-- begin --
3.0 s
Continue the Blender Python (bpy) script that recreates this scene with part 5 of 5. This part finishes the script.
-- end --
-- begin --
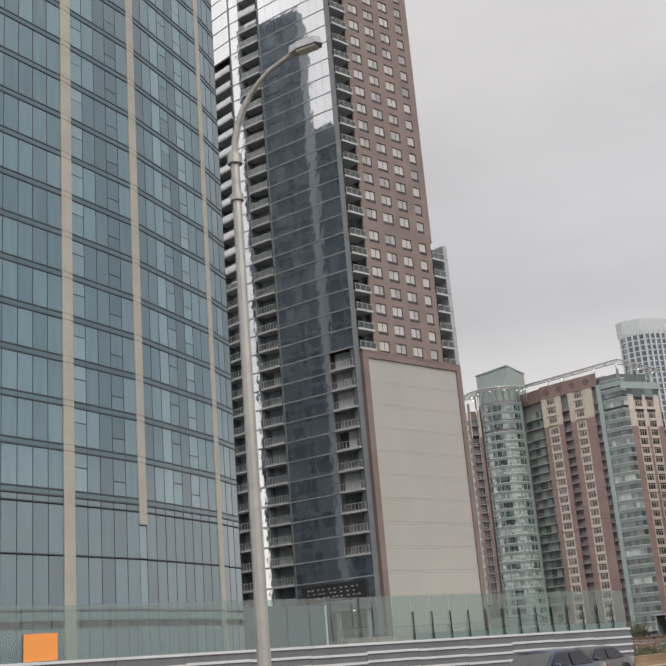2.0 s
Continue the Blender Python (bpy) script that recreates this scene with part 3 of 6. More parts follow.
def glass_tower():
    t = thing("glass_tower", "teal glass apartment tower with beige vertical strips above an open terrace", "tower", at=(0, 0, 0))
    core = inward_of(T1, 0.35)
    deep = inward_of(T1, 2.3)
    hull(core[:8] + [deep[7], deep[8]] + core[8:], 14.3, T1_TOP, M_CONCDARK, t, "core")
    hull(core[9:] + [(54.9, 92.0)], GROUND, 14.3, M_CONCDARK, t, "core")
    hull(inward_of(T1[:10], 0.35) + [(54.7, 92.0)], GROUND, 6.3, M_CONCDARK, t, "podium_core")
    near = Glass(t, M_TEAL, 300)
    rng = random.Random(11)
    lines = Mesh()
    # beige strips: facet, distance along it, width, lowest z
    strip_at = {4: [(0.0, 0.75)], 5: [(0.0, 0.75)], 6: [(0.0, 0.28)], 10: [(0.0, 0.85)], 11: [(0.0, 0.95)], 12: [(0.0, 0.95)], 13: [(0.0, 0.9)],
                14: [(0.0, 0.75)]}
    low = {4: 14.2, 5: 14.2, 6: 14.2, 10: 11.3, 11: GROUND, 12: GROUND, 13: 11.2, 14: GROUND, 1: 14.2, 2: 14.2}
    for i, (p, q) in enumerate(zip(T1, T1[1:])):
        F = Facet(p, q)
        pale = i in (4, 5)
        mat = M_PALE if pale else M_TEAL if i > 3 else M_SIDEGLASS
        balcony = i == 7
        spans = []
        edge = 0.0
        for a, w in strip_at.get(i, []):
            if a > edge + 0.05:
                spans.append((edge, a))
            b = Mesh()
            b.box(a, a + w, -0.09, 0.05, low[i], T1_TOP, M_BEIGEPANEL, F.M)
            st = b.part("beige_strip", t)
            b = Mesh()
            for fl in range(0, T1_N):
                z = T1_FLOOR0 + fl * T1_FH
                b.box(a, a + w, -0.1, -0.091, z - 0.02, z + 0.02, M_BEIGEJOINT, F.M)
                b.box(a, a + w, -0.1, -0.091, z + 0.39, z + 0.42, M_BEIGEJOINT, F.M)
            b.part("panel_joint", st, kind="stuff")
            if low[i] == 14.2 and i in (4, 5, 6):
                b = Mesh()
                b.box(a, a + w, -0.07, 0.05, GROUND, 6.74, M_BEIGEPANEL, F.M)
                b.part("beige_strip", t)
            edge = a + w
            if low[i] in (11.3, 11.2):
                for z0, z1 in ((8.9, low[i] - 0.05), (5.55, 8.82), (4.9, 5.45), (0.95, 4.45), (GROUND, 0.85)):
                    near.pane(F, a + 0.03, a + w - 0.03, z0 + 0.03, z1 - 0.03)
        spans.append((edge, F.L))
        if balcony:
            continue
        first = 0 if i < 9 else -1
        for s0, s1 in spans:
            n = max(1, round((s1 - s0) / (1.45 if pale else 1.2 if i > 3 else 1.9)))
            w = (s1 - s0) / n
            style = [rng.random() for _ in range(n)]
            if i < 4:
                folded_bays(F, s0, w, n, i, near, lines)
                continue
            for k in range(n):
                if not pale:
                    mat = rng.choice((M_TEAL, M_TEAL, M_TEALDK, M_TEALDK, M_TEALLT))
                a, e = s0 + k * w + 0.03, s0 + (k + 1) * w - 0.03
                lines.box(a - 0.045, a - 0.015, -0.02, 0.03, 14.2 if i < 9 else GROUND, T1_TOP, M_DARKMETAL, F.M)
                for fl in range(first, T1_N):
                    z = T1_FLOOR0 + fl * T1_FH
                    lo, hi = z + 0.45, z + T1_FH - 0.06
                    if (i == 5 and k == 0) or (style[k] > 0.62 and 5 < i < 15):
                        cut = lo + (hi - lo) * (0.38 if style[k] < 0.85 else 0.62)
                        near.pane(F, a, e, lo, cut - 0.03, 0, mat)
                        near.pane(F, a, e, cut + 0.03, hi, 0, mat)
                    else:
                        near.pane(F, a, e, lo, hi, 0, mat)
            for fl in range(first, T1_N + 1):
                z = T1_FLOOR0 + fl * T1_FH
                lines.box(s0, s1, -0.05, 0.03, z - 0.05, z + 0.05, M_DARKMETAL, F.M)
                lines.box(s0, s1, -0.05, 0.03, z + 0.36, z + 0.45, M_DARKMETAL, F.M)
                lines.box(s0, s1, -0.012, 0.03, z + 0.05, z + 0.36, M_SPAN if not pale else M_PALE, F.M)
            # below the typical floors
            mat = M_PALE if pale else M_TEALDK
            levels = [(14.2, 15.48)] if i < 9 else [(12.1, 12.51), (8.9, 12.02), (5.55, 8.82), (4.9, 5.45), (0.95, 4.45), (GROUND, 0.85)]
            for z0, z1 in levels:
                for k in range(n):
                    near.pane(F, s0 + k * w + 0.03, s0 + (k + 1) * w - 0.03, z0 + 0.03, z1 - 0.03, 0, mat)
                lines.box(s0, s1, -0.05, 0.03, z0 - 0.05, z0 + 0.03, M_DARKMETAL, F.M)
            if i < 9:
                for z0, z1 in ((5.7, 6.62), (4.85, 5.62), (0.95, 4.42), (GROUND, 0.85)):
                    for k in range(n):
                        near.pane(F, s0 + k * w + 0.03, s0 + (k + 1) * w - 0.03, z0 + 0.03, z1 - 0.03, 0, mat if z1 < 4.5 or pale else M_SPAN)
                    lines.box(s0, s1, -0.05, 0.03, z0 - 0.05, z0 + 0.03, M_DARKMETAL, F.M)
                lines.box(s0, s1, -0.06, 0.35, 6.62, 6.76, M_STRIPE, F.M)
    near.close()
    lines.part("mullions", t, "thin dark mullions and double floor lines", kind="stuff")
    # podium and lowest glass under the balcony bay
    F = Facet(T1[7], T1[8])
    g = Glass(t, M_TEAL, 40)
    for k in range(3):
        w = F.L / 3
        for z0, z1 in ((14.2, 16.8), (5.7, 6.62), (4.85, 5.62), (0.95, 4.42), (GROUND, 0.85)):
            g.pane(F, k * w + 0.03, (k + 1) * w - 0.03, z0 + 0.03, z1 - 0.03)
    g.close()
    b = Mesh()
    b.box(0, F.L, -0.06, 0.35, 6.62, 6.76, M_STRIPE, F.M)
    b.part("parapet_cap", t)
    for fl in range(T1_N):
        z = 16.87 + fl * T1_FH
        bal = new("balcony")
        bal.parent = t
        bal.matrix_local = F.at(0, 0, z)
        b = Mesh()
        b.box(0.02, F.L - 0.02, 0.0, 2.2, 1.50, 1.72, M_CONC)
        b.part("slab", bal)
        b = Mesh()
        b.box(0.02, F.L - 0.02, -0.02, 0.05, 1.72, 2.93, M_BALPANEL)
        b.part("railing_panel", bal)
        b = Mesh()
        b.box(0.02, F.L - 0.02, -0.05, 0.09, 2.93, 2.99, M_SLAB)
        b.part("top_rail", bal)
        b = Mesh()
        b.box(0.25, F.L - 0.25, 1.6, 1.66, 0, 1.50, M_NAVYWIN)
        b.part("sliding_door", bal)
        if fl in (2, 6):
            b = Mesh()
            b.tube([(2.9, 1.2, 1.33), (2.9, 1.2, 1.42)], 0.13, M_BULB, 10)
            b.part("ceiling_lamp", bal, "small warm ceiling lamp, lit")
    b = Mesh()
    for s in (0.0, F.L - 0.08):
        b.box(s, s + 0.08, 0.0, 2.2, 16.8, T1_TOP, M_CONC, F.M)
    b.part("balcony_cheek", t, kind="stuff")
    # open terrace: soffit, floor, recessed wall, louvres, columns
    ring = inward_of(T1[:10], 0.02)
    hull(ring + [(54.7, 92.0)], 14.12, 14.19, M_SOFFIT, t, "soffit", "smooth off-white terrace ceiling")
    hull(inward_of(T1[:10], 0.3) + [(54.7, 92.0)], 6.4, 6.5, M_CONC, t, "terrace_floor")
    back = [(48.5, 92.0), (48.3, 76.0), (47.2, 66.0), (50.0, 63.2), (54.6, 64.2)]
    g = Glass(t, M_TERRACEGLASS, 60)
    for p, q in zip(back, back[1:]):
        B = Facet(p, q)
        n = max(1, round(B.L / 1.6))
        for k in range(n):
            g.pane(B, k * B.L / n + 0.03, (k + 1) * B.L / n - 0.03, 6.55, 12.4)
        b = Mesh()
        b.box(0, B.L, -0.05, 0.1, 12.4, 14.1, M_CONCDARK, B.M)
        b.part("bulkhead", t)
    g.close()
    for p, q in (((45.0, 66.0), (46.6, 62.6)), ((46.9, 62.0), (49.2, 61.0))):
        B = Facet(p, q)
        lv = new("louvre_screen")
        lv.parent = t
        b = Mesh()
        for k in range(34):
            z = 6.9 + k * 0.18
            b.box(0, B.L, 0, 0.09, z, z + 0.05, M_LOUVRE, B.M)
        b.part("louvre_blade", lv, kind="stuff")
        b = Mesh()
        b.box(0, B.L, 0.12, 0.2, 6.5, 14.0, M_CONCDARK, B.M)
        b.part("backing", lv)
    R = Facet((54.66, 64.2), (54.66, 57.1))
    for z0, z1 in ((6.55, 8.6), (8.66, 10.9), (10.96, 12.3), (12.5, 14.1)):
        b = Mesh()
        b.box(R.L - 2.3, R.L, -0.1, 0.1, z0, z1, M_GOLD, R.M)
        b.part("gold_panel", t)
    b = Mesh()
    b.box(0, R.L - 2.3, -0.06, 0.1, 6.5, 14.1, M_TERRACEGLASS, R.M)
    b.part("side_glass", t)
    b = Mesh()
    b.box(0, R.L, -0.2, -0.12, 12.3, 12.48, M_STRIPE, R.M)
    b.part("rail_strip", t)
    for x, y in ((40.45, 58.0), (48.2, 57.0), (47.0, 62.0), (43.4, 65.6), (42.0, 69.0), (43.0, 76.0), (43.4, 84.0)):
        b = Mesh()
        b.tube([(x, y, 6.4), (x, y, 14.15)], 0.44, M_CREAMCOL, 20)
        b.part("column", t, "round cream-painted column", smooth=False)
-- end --
> **Goal**: Set out every line from the material that contains the string "with".

> **Reply**:
Continue the Blender Python (bpy) script that recreates this scene with part 5 of 5. This part finishes the script.
Continue the Blender Python (bpy) script that recreates this scene with part 3 of 6. More parts follow.
    t = thing("glass_tower", "teal glass apartment tower with beige vertical strips above an open terrace", "tower", at=(0, 0, 0))